The year was 1911 and Stephanie arrived in New York, to a home for young female immigrants. McBrayer doesn’t believe that Stephanie made many friends there, but she kept her eyes open to opportunity, discovering at the White Rose Home for Colored Working Girls that she was good with numbers. There, she was also taught to sew, clean, save money, and how to comport herself as a lady.
Just beyond the doors of the home, she learned to shoot dice.
She was with a man who was courting her when she learned to play the numbers.
Though it’s a fact that she married George Gachette not long afterward, Stephanie never directly mentioned it anywhere, nor did she mention the child they had or the day she rented a room in Harlem and abruptly left them both.

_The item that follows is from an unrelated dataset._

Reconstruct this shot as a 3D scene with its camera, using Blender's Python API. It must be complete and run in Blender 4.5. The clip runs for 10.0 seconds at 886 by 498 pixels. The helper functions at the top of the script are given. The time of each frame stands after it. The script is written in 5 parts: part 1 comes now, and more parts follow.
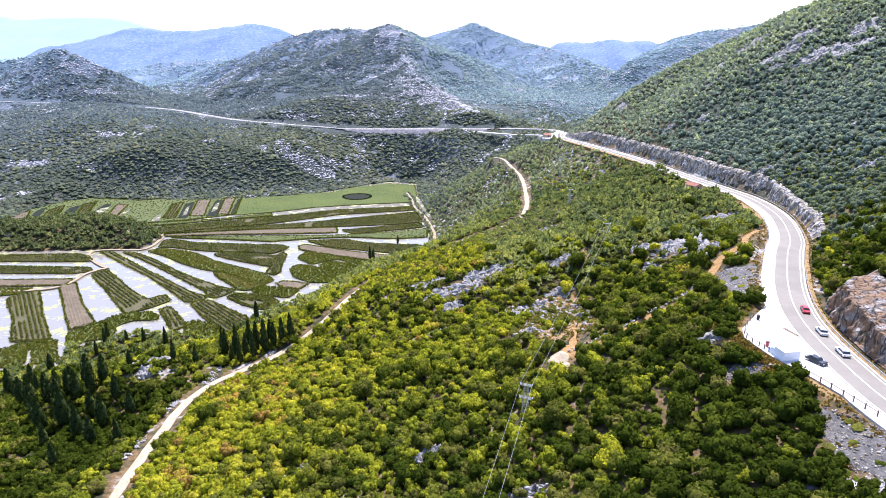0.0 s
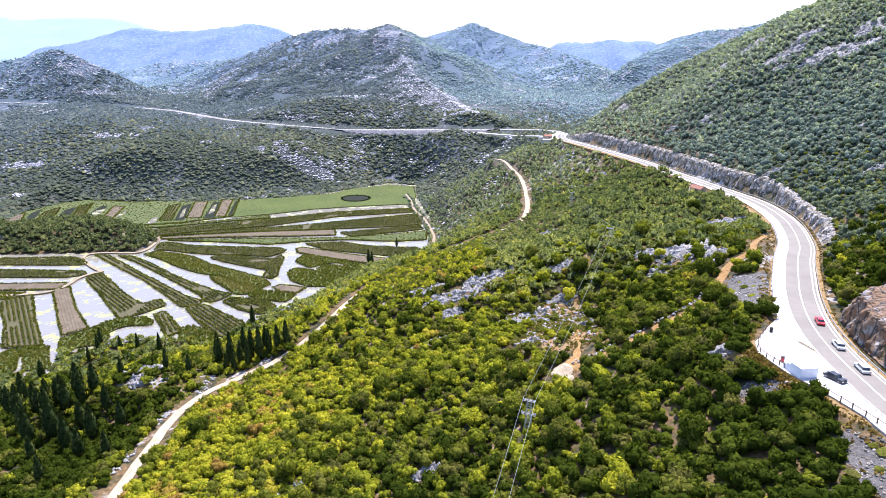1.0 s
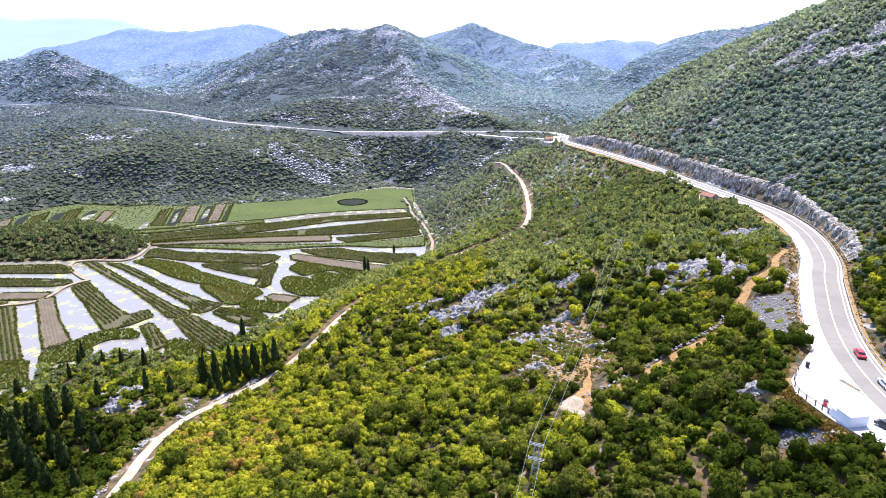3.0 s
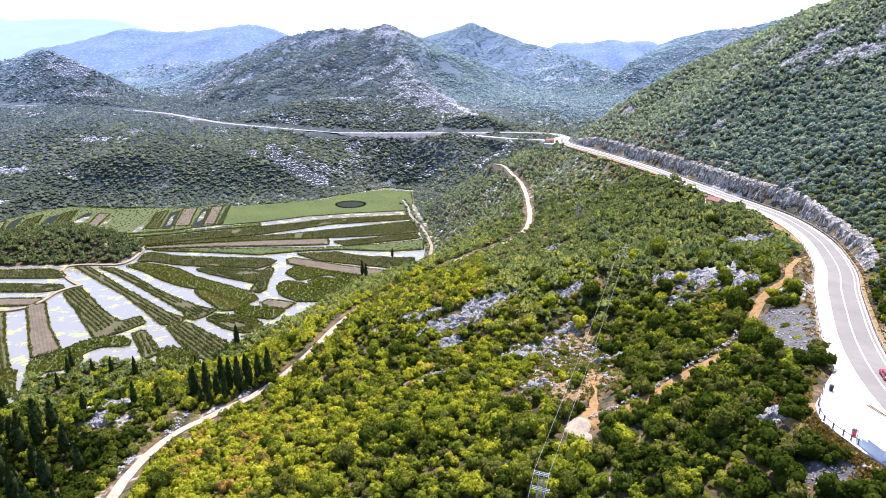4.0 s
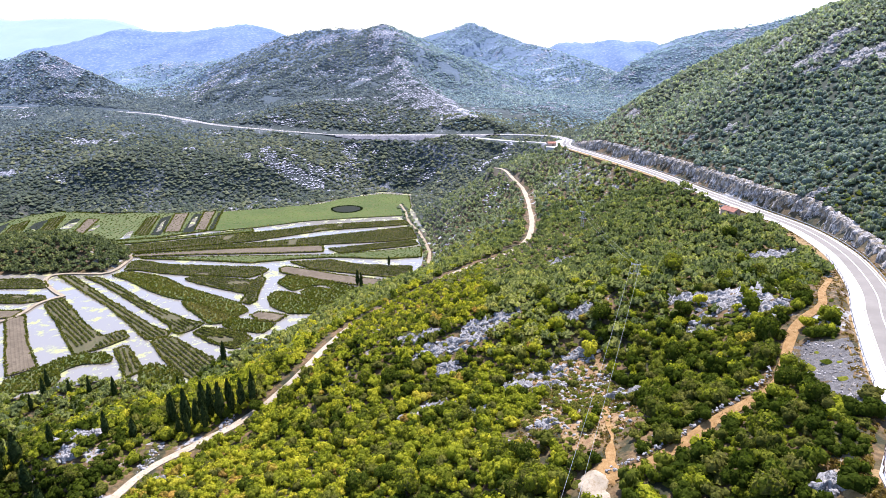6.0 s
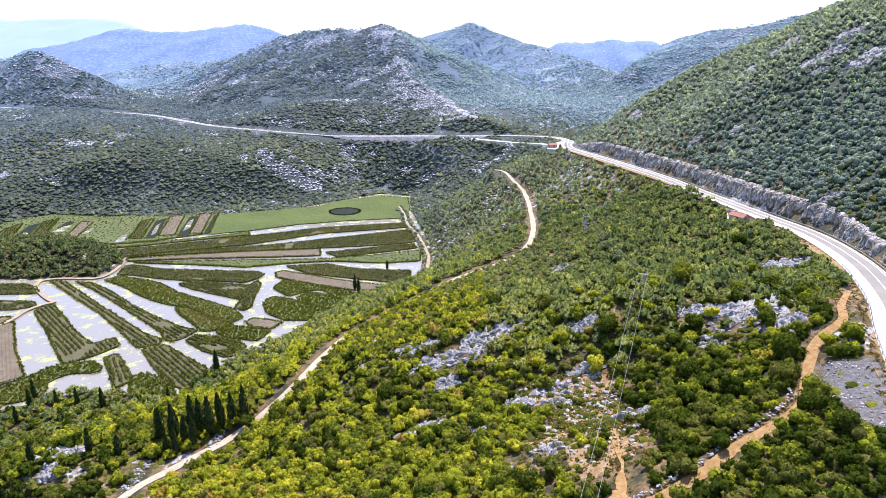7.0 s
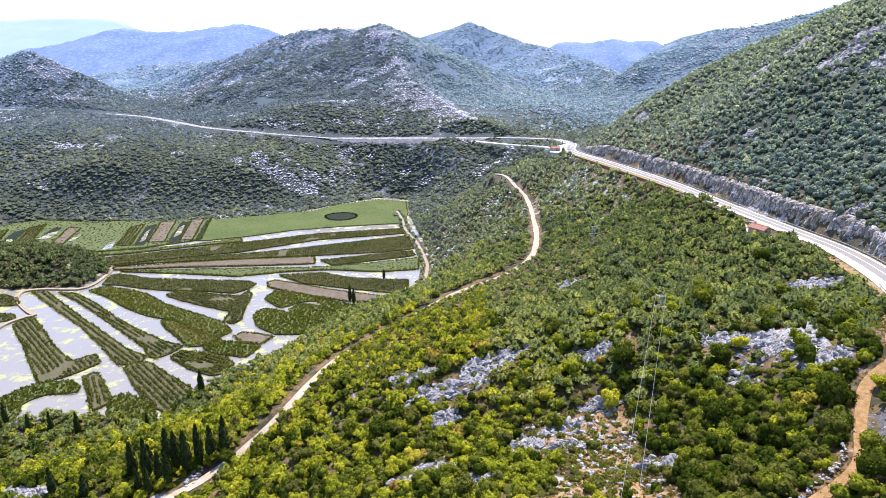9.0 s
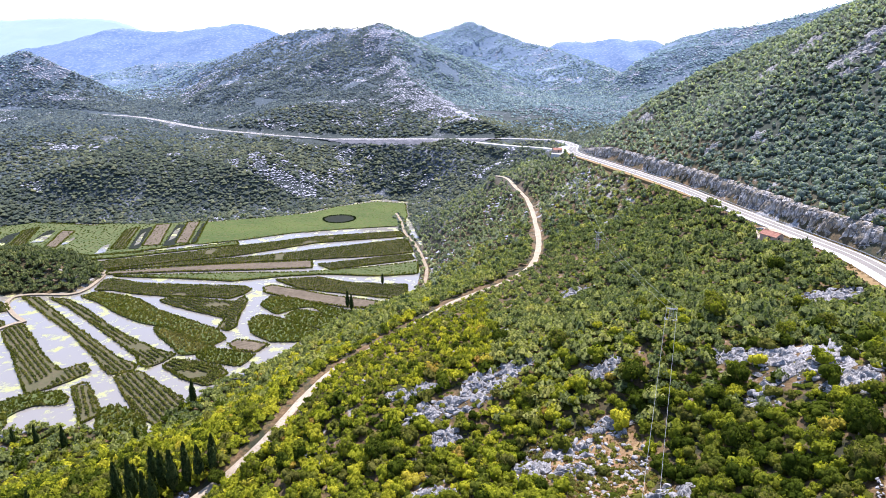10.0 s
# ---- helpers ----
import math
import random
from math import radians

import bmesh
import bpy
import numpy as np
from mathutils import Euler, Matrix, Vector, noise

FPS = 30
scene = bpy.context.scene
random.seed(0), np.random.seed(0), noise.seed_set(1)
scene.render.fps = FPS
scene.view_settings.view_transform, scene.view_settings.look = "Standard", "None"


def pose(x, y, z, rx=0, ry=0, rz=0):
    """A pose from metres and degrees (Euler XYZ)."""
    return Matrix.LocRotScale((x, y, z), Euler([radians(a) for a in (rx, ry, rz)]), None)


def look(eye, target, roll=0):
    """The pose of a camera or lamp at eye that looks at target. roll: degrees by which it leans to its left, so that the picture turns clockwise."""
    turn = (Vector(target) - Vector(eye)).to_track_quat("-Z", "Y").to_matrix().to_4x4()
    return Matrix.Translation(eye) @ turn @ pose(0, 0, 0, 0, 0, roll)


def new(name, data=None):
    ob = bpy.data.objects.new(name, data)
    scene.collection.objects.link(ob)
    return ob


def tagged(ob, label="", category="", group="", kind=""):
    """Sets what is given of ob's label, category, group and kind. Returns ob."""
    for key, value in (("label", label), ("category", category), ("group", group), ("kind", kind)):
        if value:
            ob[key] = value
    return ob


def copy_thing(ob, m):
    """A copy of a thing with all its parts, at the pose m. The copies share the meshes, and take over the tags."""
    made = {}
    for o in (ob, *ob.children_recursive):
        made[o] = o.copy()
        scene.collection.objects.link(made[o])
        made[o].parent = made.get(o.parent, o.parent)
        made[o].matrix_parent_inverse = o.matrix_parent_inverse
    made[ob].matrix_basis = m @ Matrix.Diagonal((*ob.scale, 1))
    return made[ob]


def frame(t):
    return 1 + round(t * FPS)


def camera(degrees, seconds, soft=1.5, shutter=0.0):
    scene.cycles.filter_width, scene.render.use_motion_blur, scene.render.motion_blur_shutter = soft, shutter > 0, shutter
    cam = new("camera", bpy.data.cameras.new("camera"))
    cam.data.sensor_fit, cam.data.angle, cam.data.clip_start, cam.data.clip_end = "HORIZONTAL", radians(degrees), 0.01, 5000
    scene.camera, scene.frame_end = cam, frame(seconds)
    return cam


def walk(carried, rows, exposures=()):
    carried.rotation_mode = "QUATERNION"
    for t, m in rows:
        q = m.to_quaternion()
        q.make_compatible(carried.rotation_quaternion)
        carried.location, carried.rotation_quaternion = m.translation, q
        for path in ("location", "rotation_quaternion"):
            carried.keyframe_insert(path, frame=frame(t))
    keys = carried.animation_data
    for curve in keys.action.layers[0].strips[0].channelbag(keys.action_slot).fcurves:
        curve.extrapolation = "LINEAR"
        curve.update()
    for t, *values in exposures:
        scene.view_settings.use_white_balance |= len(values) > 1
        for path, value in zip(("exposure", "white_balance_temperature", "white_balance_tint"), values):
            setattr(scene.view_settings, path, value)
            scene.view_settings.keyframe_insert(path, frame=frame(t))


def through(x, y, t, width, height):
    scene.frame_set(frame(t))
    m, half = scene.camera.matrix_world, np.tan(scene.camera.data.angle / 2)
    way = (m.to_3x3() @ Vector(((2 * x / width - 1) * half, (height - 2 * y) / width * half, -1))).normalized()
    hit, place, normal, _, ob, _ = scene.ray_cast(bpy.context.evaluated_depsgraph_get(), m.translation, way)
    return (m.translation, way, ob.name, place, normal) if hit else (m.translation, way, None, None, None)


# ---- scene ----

She took a job at a dress factory; later, she moonlighted at a bank, and began to plan.
From then on, says McBrayer, “She was investing in her own future…”
She was also building her own crime empire.
In her introduction, author Mary Kay McBrayer explains how this book came to be: she read something about Stephanie St. Clair and went in search for more but information was scarce. She admits that she inferred much and made up a lot to craft this story. She calls it “creative nonfiction,” and in “Madame Queen,” it works.
Such conjecture, in fact, actually works better because McBrayer serves as a kind of narrator in Stephanie’s story, filling in the many, many blanks with plausible conversations and likely facts that she backs up with sound reasoning. Indeed, the imaginary oozes between the truth to make this feel like a novel, but with occasional reminders that reality is somewhere, inside, outside, or nearby. It’s a tale told with fine sleuthing, dogged journalism, a well-described backdrop, and a touch of obvious admiration for its subject.
Readers who love biographies and can accept some speculation will devour this book, as will fans of historical novels, 1920s history, and The Sopranos. Look for “Madame Queen,” It’s a good surprise for the eyes.